- DVD cover
- מקרה אישה
- Directed by: Jacques Katmor
- Written by: Jacques Katmor; Amnon Salomon;
- Produced by: Avraham Deshe [he]; Mati Raz;
- Starring: Helit Yeshurun [he]; Yossi Spector; Igael Tumarkin; Ann Tochmeyer; Tirzeh Arbel; Adar Eshet; Aharon Almog [he]; Aviva Paz; Gad Kaynar [he; de; no]; Ika Yisraeli [he]; Abraham Plata; Ester Zbako; Anat Zagórski; Avraham Inhaber; Nora Jantzen; Smadar Dror; Daniella Doron; Tatiana Lifshitz; Joseph Ben-Gal; Rachel Efrati; Margaret Gary; Ester Safkow; Ahuva Zimmerman; Susie Hulk; Els Salla; Urs Plang; Nitza Ernst; Raquel Shore [he]; Yael Grinfeld; Rachel Levy; Gila Peles; Cornelia Kristal;
- Cinematography: Amnon Salomon
- Edited by: Nellie Gilad
- Music by: The Churchills; Yohanan Zaray [he];
- Production company: Lamut Le'at Ltd.
- Release date: 1969 (Israel);
- Running time: 82 Minutes
- Country: Israel
- Language: Hebrew

= A Woman's Case =

A Woman's Case (מקרה אישה, tr. Mikreh Isha) is a 1969 black and white Israeli independent underground experimental dramatic art film, the first Israeli film to be screened at the Venice Film Festival, directed by Jacques Katmor, and, usually, categorized as belonging to the bohemian/counterculture and New Sensibility movement. The film was released on DVD by NMC Music.
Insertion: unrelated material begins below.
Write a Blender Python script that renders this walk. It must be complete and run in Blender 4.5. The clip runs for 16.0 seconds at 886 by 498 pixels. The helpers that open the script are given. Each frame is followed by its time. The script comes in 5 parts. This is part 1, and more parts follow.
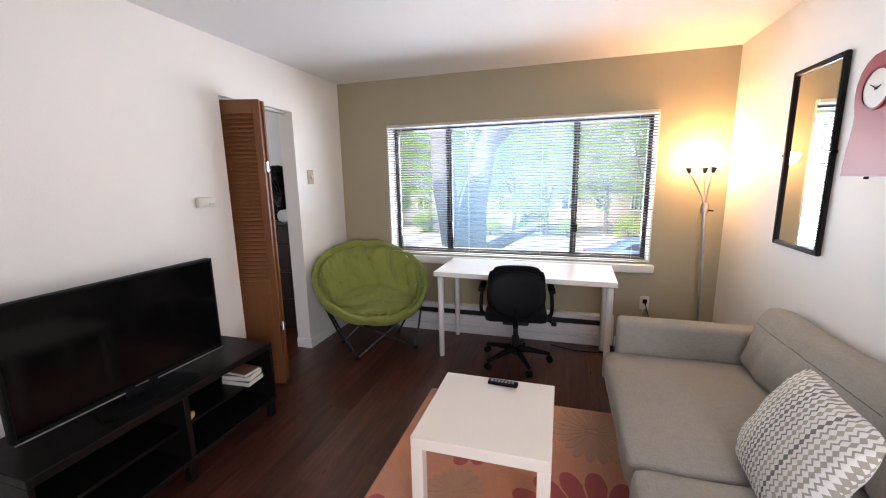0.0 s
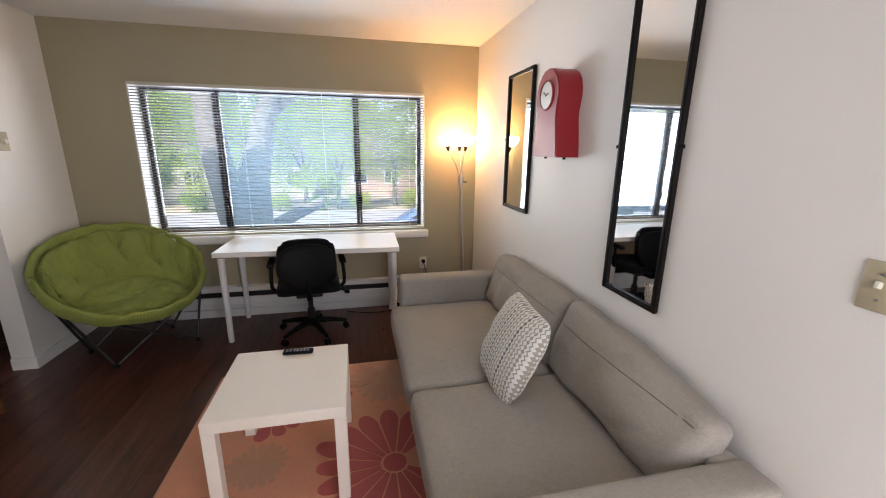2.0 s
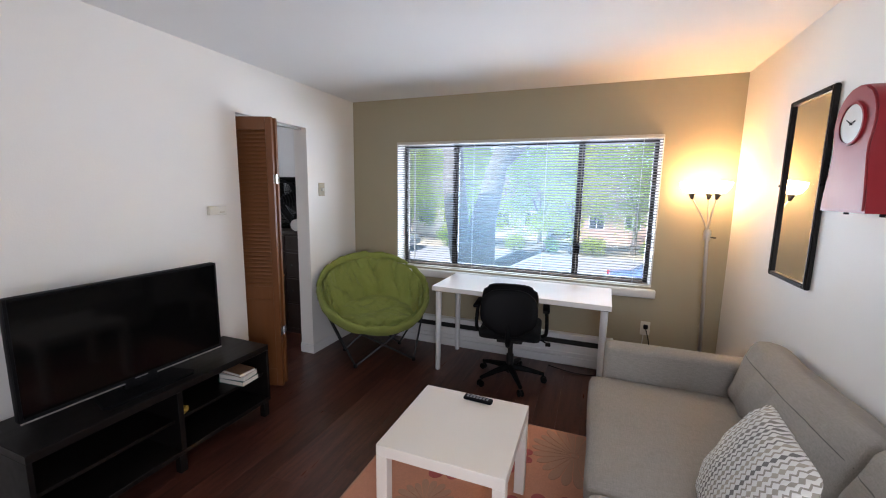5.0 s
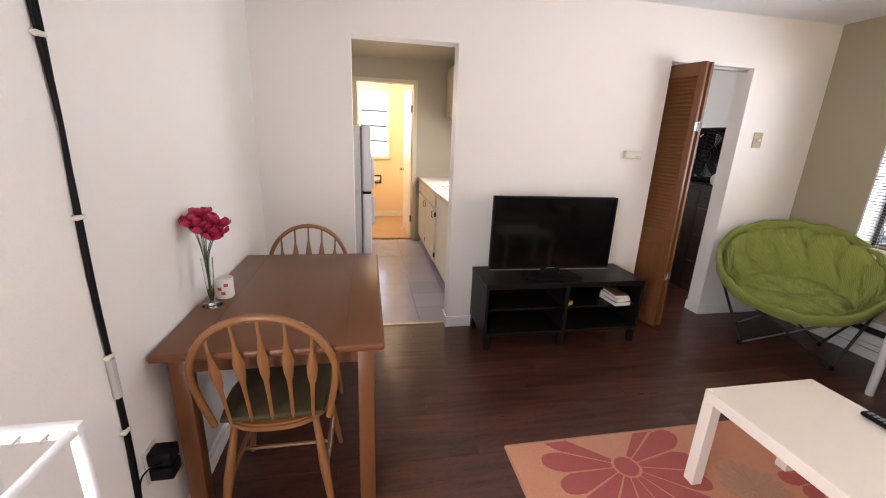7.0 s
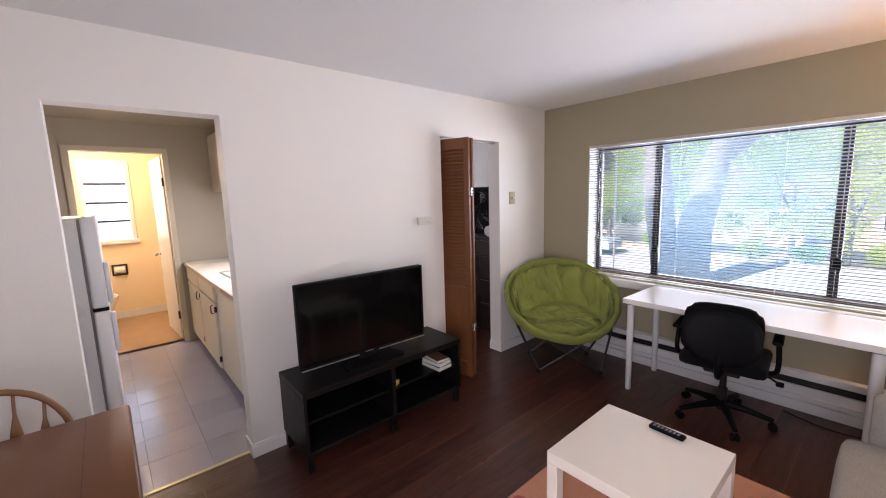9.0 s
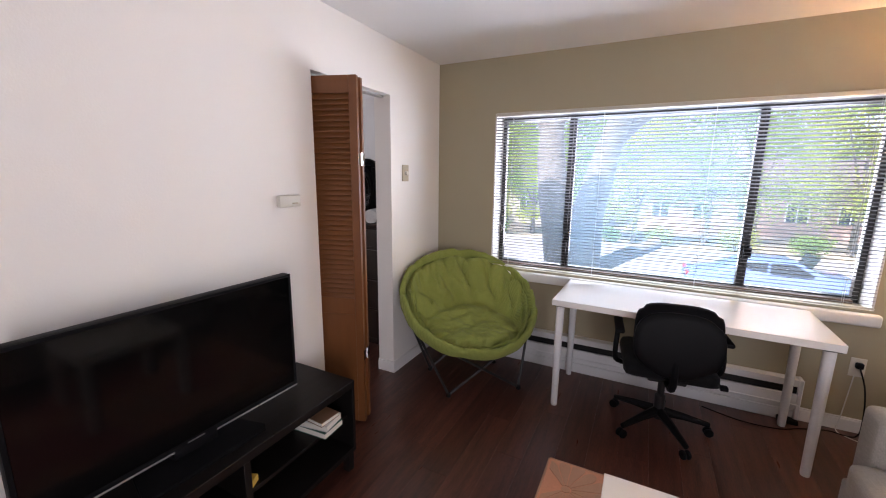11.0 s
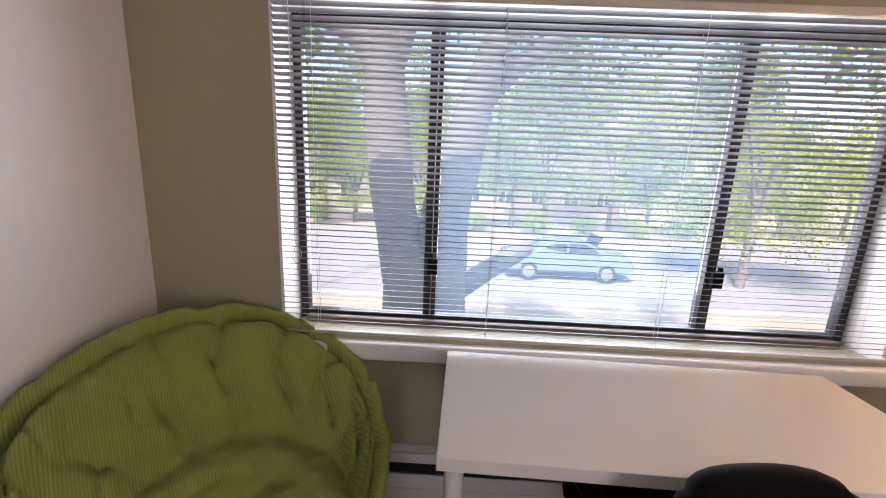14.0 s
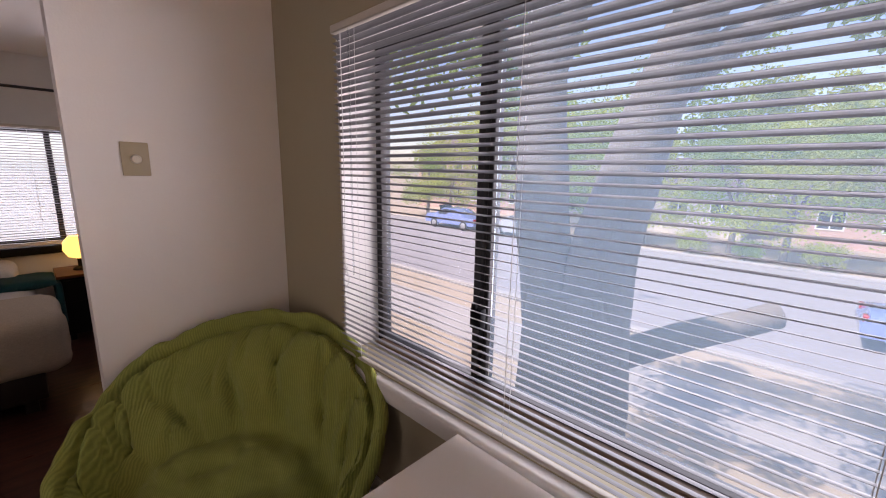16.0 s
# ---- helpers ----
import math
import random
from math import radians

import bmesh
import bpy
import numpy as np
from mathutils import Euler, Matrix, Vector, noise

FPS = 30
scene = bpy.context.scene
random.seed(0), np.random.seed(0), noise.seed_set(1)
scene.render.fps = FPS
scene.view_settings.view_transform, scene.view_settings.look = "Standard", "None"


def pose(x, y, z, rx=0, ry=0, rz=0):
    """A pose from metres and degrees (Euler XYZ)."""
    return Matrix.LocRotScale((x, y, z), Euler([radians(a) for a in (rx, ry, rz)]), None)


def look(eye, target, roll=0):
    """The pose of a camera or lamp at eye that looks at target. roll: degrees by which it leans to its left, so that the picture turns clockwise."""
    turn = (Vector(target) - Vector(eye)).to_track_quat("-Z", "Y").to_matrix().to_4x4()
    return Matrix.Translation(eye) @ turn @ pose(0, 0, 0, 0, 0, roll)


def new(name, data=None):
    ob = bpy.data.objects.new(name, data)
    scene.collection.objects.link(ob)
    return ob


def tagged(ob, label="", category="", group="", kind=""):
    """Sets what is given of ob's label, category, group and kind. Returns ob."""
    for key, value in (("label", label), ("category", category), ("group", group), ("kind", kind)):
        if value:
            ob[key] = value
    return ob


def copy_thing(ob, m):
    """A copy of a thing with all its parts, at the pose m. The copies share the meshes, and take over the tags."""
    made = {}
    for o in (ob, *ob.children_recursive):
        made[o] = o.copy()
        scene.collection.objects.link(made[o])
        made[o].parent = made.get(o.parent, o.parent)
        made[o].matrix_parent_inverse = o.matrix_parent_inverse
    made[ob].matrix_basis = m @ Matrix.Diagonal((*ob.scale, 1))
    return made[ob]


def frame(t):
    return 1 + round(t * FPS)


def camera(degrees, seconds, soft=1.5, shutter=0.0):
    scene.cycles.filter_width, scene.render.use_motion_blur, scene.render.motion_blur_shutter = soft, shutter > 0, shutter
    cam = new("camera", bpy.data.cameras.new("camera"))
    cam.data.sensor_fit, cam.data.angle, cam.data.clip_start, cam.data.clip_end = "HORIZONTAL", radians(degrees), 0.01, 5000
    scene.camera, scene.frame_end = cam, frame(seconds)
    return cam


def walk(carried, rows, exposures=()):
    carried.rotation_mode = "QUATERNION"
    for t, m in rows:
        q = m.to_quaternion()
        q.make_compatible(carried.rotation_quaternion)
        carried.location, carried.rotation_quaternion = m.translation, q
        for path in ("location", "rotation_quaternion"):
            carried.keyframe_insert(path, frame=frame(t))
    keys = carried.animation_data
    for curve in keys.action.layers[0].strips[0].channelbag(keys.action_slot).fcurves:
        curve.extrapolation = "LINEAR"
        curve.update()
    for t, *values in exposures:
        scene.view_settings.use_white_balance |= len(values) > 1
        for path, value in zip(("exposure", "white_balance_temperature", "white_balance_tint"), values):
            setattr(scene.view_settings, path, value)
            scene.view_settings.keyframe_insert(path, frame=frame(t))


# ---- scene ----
cam = camera(97.0, 16.0, soft=1.1)
PATH = [
    (0, (0.327, 0.31, 1.498), (-0.25, 2.191, 1.137), -1.1),
    (0.5, (0.293, 0.191, 1.497), (0.113, 2.128, 1.032), -0.9),
    (1, (0.334, 0.161, 1.482), (0.459, 2.11, 1.052), 0.5),
    (1.5, (0.386, 0.166, 1.566), (0.709, 2.11, 1.226), 0.7),
    (2, (0.396, 0.168, 1.502), (0.819, 2.06, 1.01), 0.7),
    (2.5, (0.403, 0.161, 1.433), (0.836, 2.021, 0.837), 0.5),
    (3, (0.399, 0.16, 1.485), (0.726, 2.08, 1.034), 0.6),
    (3.5, (0.356, 0.17, 1.537), (0.424, 2.143, 1.218), 0.4),
    (6, (0.794, 0.377, 1.513), (-0.577, 1.795, 1.179), 2.9),
    (6.5, (0.9, 0.308, 1.493), (-0.819, 1.231, 1.051), 3.3),
    (7, (0.965, 0.237, 1.446), (-0.922, 0.607, 0.898), 2.3),
    (7.5, (0.959, 0.234, 1.46), (-0.978, 0.41, 0.992), 1.5),
    (8, (0.916, 0.192, 1.62), (-1.083, 0.213, 1.583), -1.6),
    (8.5, (0.792, 0.18, 1.619), (-1.129, 0.732, 1.539), -3.2),
    (9, (0.67, 0.29, 1.584), (-0.831, 1.582, 1.303), -1.7),
    (11.5, (-0.403, 1.01, 1.483), (-1.13, 2.833, 1.1), 0.3),
    (12, (-0.585, 1.252, 1.453), (-0.994, 3.166, 1.045), -0.3),
    (12.5, (-0.724, 1.485, 1.475), (-0.887, 3.43, 1.038), -0.6),
    (13, (-0.736, 1.813, 1.434), (-0.763, 3.766, 1.006), 0.3),
    (13.5, (-0.71, 2.116, 1.437), (-0.672, 4.069, 1.007), 2.0),
    (14, (-0.647, 2.426, 1.441), (-0.693, 4.38, 1.021), 2.5),
    (14.5, (-0.569, 2.644, 1.468), (-0.841, 4.593, 1.112), 1.9),
    (15, (-0.308, 2.743, 1.488), (-0.861, 4.63, 1.125), 2.1),
    (15.5, (-0.085, 2.883, 1.468), (-0.933, 4.652, 1.082), 2.3),
    (16, (0.019, 3.037, 1.497), (-1.325, 4.466, 1.109), 1.1),
]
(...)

Cinematographer and coscreenwriter Amnon Salomon stated, during an interview, held late in life, that the film's origin is in Katmor's early exhibition, dealing with the female body, and, that the filmmakers had no commercial motivations.

==Synopsis==
This modernist and non-linear film, influenced by the French New Wave, and, especially, by films such as Jules and Jim and Breathless, tells the story of an advertiser (Yossi Spector), in his forties, who meets Helit (Helit Yeshurun), a model in her twenties, and together the two spend a day in Tel Aviv and Jerusalem. The model leads the advertiser into cafés and drug-fueled orgies, while, he leads her into the workshops of sculptors, so, that they could create sculptures, modeled on her body, out of gypsum. While she tries to liberate his mind, he attempts to stay where he is. The film ends with the advertiser strangling Helit to death, during a sadomasochistic session.

==Reception==
Maariv compared the film to the works of James Joyce, Jean-Luc Godard, and, Michelangelo Antonioni, with the acting of Helit Yeshurun being compared to that of Monica Vitti, writer Yoram Kaniuk wrote that the film is a critique of the horrors of the modern world, and, Davar compared the film to painting. The film, however, was a commercial failure, with only 38,000 tickets sold, due to its highly avant-garde nature. University of Haifa sociologist, Prof. Dr. Oz Almog, wrote that film's main theme is the independent woman's, unsuccessful, attempt to free the man, from the shackles of his masculinity, and, noted that it was one of the first Israeli films to express their director's personal view.